Varias notas de prensa resaltaron, en una luz muy positiva, que los tres cárteles más poderosos de México (Sinaloa, Jalisco Nueva Generación y Golfo) respondieron de manera positiva al llamado de paz que un colectivo de madres desaparecida les hizo semanas antes. En algunos estados se destaca que avisaron de la localización de fosas, en otro, dejaron bolsas con restos humanos (esto también se describe como parte de lo positivo, ojo) y por ahí también un párroco les mandó decir que, de los puntos solicitados por las madres, unos se aceptan y otros no (el de cese de enfrentamientos, porque ese es un eje de la libre competencia en los mercados agresivos de bienes ilícitos tangibles, por supuesto). Pero todos, en general, vieron estos hechos como una especie de avance hacia algún destino al que vale la pena llegar.

En lo personal, no me explico cómo ni las autoridades ni los medios ni los analistas reparan en las implicaciones del encuadre que tiene una noticia y unos testimonios como los descritos. Para empezar, claramente hay una reconfiguración profunda de la sociedad mexicana en la manera de entender la fuerza, el Estado, la seguridad y el interés público y privado.

No solamente se observa en el crimen organizado, llama la atención, por ejemplo, que se haya reportado el “pacto” entre el presidente y el INE para inaugurar una “nueva era” marcada por el respeto a la ley, y el establecimiento de una mesa de diálogo, como si fueran dos fuerzas beligerantes en conflicto y no dos autoridades constituidas del Estado mexicano cuyas funciones y razón de ser no deberían cruzarse en absoluto.

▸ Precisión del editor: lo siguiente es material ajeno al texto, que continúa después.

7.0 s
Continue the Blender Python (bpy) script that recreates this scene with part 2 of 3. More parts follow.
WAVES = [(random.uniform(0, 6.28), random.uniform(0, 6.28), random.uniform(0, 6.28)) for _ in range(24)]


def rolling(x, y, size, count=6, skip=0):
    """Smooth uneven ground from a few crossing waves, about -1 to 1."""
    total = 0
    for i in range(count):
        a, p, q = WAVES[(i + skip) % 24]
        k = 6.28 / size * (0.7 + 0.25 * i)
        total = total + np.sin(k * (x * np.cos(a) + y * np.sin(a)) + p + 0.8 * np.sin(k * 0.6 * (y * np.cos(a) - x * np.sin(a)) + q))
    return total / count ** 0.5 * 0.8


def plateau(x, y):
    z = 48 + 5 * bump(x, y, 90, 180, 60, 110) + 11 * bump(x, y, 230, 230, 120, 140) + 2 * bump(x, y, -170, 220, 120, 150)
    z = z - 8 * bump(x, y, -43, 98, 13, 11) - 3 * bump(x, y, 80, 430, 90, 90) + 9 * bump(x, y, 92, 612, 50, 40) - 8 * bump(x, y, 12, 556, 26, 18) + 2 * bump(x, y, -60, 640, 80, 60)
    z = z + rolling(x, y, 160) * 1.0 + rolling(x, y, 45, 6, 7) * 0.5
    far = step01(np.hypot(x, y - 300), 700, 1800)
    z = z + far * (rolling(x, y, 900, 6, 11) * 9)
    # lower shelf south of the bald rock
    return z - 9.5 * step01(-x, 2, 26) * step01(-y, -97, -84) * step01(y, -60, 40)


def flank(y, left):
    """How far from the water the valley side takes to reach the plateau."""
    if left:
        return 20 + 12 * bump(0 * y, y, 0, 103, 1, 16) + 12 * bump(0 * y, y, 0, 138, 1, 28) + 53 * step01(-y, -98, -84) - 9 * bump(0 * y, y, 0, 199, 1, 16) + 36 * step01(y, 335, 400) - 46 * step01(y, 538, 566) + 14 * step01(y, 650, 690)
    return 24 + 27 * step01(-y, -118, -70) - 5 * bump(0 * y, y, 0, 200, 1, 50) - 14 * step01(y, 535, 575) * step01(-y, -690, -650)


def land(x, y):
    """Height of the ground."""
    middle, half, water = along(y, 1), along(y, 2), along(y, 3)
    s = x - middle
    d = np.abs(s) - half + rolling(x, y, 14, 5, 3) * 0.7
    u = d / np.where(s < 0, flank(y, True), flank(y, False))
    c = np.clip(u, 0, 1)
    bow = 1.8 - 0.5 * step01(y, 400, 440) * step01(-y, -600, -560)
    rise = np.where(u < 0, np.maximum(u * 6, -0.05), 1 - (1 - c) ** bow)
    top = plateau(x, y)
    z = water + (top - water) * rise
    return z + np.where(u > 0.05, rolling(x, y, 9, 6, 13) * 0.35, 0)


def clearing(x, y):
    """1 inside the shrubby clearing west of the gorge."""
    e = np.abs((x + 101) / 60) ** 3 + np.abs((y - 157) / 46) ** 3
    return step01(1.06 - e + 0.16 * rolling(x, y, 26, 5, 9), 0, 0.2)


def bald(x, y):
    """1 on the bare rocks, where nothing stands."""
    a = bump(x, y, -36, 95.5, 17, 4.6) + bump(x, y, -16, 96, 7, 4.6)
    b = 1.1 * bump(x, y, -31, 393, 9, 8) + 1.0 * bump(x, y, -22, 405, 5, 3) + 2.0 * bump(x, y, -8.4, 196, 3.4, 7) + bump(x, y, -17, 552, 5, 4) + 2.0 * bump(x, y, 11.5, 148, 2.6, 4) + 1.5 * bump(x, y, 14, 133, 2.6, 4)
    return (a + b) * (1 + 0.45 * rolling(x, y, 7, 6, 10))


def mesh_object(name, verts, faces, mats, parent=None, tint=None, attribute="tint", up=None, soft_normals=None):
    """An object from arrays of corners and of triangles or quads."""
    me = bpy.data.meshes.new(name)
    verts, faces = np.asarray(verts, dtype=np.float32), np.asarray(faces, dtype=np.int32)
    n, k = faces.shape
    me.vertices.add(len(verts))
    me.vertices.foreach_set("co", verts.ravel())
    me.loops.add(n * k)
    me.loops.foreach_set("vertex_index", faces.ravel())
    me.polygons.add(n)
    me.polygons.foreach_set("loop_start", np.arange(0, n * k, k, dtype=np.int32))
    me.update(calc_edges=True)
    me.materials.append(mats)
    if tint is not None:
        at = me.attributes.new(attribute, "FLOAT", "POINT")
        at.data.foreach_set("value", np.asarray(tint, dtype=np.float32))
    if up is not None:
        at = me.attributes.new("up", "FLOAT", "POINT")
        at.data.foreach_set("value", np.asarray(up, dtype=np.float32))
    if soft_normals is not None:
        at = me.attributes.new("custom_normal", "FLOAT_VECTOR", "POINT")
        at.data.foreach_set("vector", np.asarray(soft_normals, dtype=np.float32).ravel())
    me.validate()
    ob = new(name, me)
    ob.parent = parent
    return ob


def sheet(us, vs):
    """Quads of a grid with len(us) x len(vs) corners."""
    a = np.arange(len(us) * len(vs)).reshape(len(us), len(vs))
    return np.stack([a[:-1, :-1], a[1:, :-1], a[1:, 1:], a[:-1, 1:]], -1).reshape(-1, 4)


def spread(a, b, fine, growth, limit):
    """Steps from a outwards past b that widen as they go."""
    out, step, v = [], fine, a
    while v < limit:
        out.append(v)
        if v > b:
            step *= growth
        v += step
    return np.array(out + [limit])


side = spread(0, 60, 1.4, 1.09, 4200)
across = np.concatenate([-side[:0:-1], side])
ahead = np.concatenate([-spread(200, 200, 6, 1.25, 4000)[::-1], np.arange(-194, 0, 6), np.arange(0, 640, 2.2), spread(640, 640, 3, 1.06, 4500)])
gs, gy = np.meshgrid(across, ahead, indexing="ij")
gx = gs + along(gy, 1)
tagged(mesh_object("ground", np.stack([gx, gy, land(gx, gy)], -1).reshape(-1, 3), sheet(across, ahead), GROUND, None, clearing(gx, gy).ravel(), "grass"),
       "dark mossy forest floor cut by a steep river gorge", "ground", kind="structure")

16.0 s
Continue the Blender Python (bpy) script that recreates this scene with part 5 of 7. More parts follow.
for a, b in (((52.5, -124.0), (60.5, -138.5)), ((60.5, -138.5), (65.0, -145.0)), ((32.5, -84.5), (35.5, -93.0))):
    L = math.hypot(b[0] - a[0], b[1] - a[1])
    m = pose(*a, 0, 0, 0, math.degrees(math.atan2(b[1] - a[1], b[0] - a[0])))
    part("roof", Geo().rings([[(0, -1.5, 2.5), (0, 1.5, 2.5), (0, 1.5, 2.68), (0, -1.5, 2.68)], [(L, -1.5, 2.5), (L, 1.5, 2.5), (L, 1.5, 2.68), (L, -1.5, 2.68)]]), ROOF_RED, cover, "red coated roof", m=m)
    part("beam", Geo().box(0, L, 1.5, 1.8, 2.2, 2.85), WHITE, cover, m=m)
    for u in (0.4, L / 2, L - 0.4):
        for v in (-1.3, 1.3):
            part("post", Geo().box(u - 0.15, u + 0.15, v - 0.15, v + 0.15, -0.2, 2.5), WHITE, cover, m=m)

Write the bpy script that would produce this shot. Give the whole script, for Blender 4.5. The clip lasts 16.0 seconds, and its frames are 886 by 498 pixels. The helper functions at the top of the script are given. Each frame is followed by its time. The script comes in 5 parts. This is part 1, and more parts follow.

Pero el caso que nos ocupa es más ilustrativo, por dramático, en el sentido más plástico del término. Veamos: un grupo de madres buscadoras de sus hijos desaparecidos propone un pacto con el crimen organizado, con pliego petitorio, numerales, firmas. Y todo es público. ¿Qué dice esto de la función estatal, política, pública? Es como si hubiera dos mundos paralelos, y el Estado mexicano estuviera ocupado librando sus batallas en uno, contra los partidos de oposición, el INE, los congresistas norteamericanos, los empresarios enemigos; y hay otro mundo, que no le concierne, donde un colectivo de señoras hace acuerdos con los cárteles del narcotráfico y estos le contestan, casuales. Un acuerdo entre particulares, parece, pero en el sentido más hobbesiano del término.

El tipo de señales también interesa por la normalización de las mismas como actos de buena fe: principalmente, la aparición de cuerpos en la calle, o de bolsas con restos óseos; la información sobre la ubicación de fosas clandestinas. Todo eso se parece a las treguas de los ejércitos antiguos cuando permitían, después de una batalla, que los deudos pasaran a recoger a sus muertos para poder enterrarlos. De nuevo, ¿qué dice esto de la pretensión soberana del Estado, tanto hacia los grupos que lo desafían como hacia las víctimas? Se está librando una guerra y el Estado no está siendo invitado ni siquiera como testigo a los acuerdos de paz.

El hecho de que también un grupo criminal haya mandado un mensaje con un párroco, diciendo los puntos que aceptaban y los que no, es la cereza del pastel en este mapa de actores relevantes, donde se reconoce a la iglesia comunitaria, al menos ahí, como mediador e interlocutor natural entre el crimen y la sociedad civil. Insisto, como si fuera una guerra de hace varios siglos. Por si fuera poco, se muestran los números de desaparecidos en este sexenio, y se atribuye su baja a pactos como este, no a una estrategia de seguridad gubernamental ni mucho menos. Y el gran avance, visto en frío: los matan, pero ya no los desaparecen. Y todo indica que hay que celebrarlo.

El problema es que, aunque no lo vea hoy, a quien menos le conviene esto es al propio Estado, porque no es la delincuencia, ni siquiera la organizada, la que constituye la mayor amenaza para su existencia: es la sustitución en las funciones primigenias estatales por entidades privadas lo que lo deja en ridículo, porque lo vuelve prescindible. Es cuando una entidad extra estatal empieza a cobrar impuestos, administrar justicia y negociar las condiciones de aplicación de la violencia incontestada, donde deja de haber crimen y comienza a haber un Estado paralelo.